Christopher Nolan's 2014 sci-fi drama Interstellar was bound to be a massive hit; it was his first film after completing the Dark Knight trilogy, and audiences expected (and got) a brain-bender on par with the director's hugely successful 2010 film Inception. It's the story of former NASA engineer Joseph Cooper (Matthew McConaughey), set in the far-flung future of 2067, in which the world has been rendered all but uninhabitable. Cooper is brought back into the NASA fold to spearhead what is almost certain to be his final mission: to pilot the starship Endurance, carrying thousands of frozen human embryos, through a mysterious wormhole that was traversed by other astronauts decades in the past. Those astronauts sent back data indicating that there are habitable planets on the other side — and it's up to Cooper and his crew to investigate, and attempt to secure a future for all of humanity.

Damon's role in Interstellar is a glorified cameo, and it was actually kept secret prior to the film's release. He portrays the head-slappingly named Hugh Mann, one of the astronauts sent through the wormhole in the past. Based on his report, it's thought that the planet he landed on might represent humanity's salvation — but it's discovered that the data he sent back to Earth was false, that the planet he landed on was actually a barren wasteland, and that he transmitted the phony data only in hopes of being rescued. In fact, the real reason Matt Damon's Interstellar role was kept a secret, according to Nolan, was that the actor's innate ability to project integrity and competence helped to keep the audience from seeing his heel turn coming.

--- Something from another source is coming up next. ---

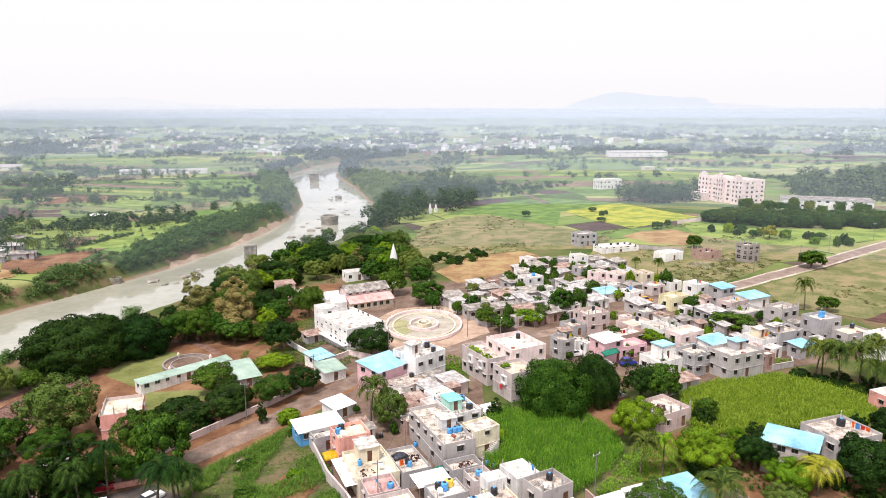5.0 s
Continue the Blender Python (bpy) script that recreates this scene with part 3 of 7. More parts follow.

It was another small-but-crucial role, and Nolan's savvy and effective gambit only proved that audiences have come to have a very solid grasp on Damon's strengths as an actor — and that Damon is also skilled enough to deftly subvert those expectations when the situation calls for it. Interstellar grossed a whopping $677 million worldwide, making it Damon's biggest box office performer — so far, anyway.